— GOAL —
Write out the full listing exactly as given, minus the images.

** START OF RECORDED INFORMATION **

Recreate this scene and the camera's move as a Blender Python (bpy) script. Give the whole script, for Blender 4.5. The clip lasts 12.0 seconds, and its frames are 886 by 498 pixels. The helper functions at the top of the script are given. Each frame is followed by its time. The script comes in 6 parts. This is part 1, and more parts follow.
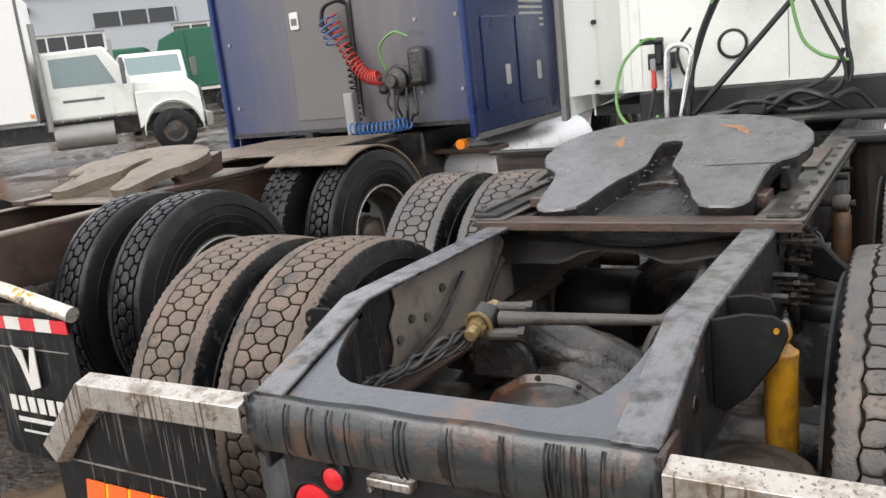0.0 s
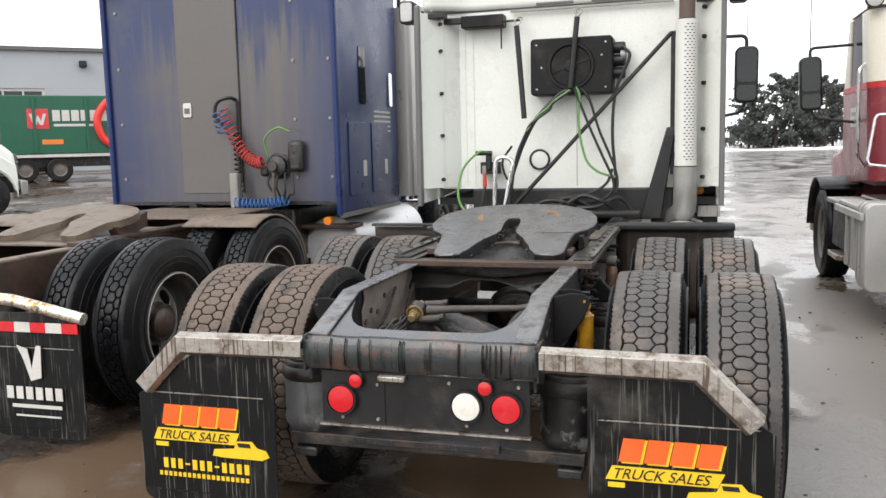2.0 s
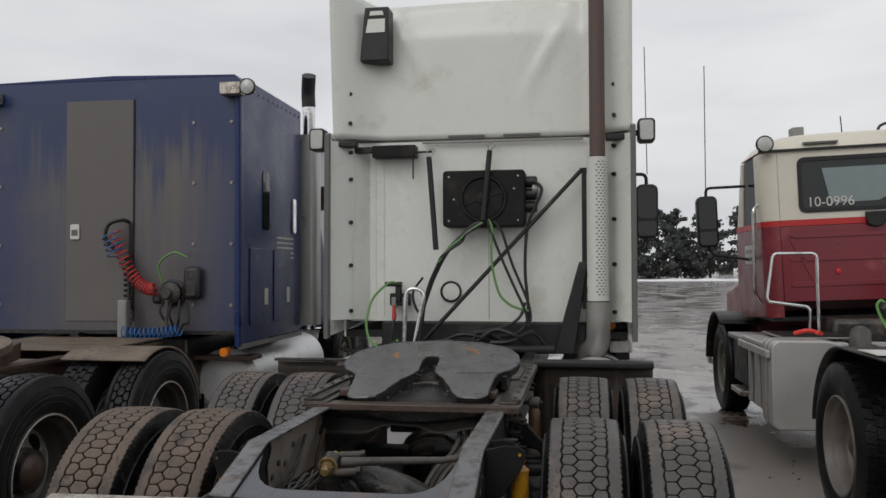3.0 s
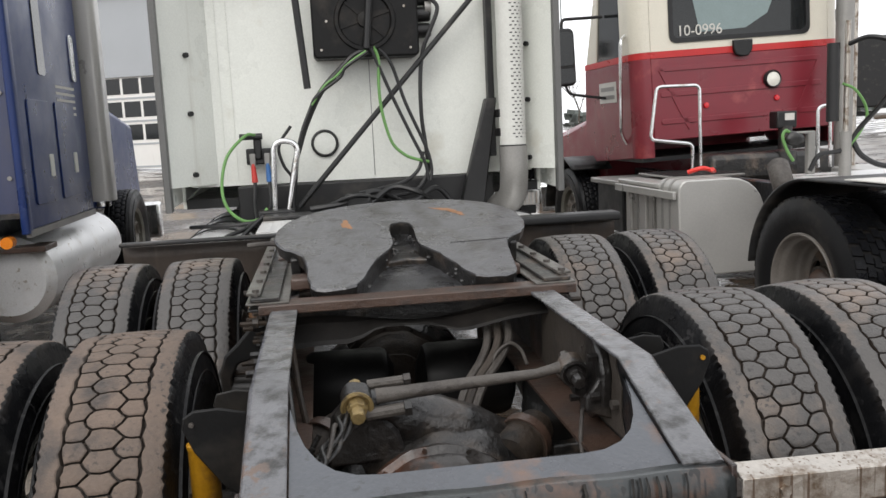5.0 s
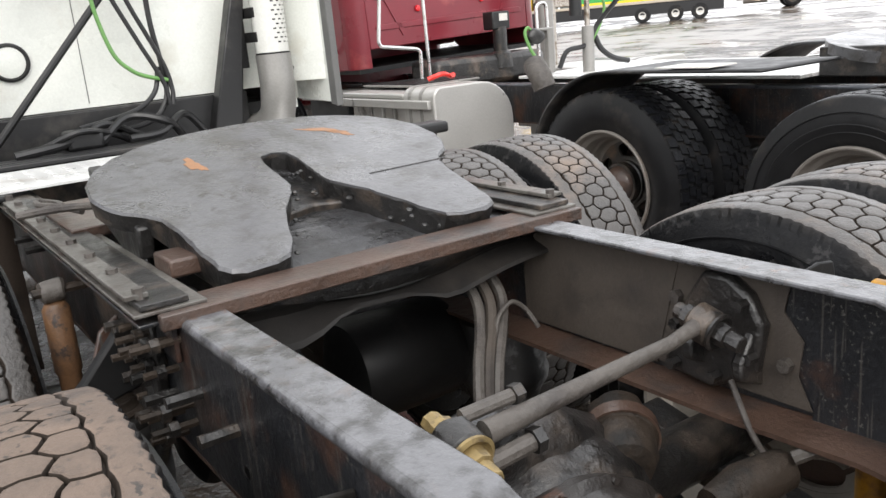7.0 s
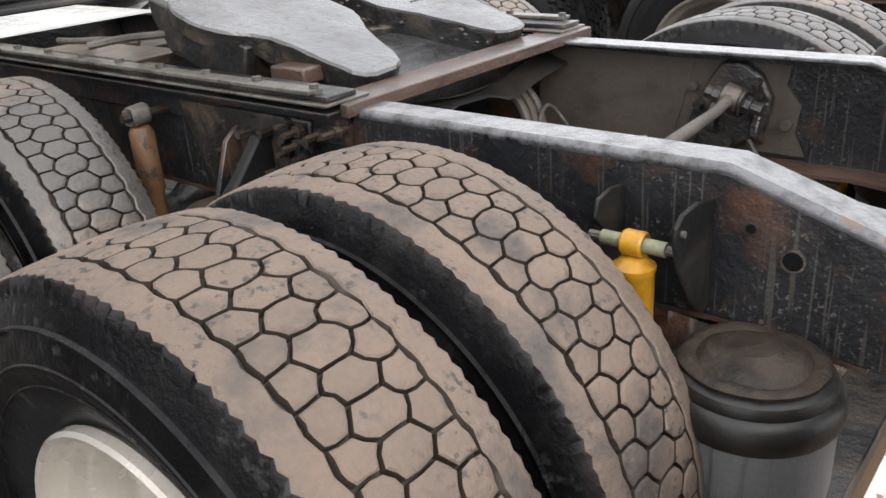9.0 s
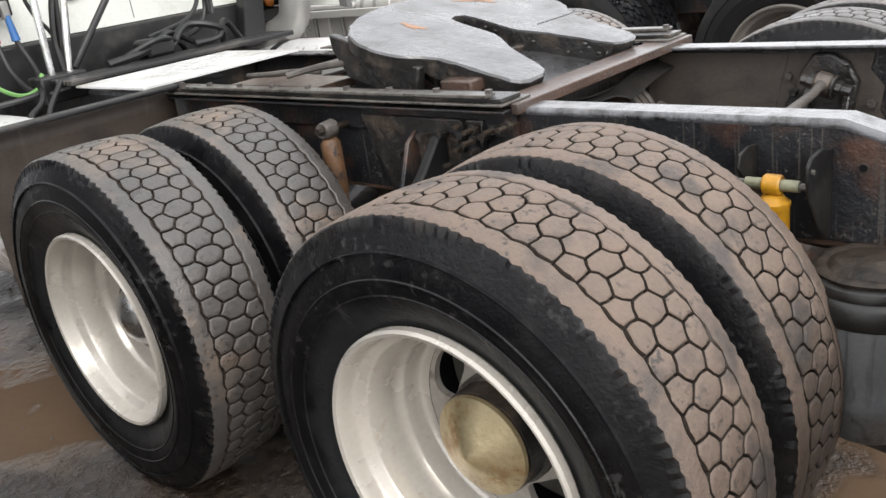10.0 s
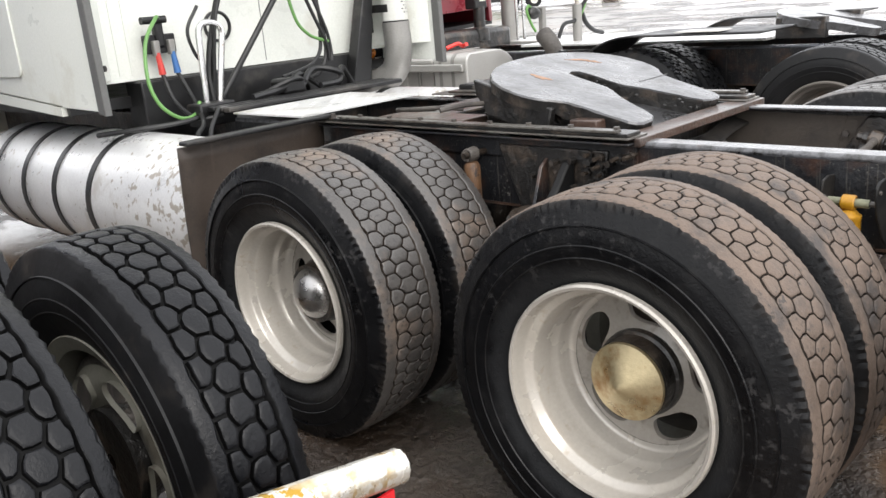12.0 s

** END OF RECORDED INFORMATION **

— ANSWER TO THIS PROBLEM —
Recreate this scene and the camera's move as a Blender Python (bpy) script. Give the whole script, for Blender 4.5. The clip lasts 12.0 seconds, and its frames are 886 by 498 pixels. The helper functions at the top of the script are given. Each frame is followed by its time. The script comes in 6 parts. This is part 1, and more parts follow.
0.0 s
2.0 s
3.0 s
5.0 s
7.0 s
9.0 s
10.0 s
12.0 s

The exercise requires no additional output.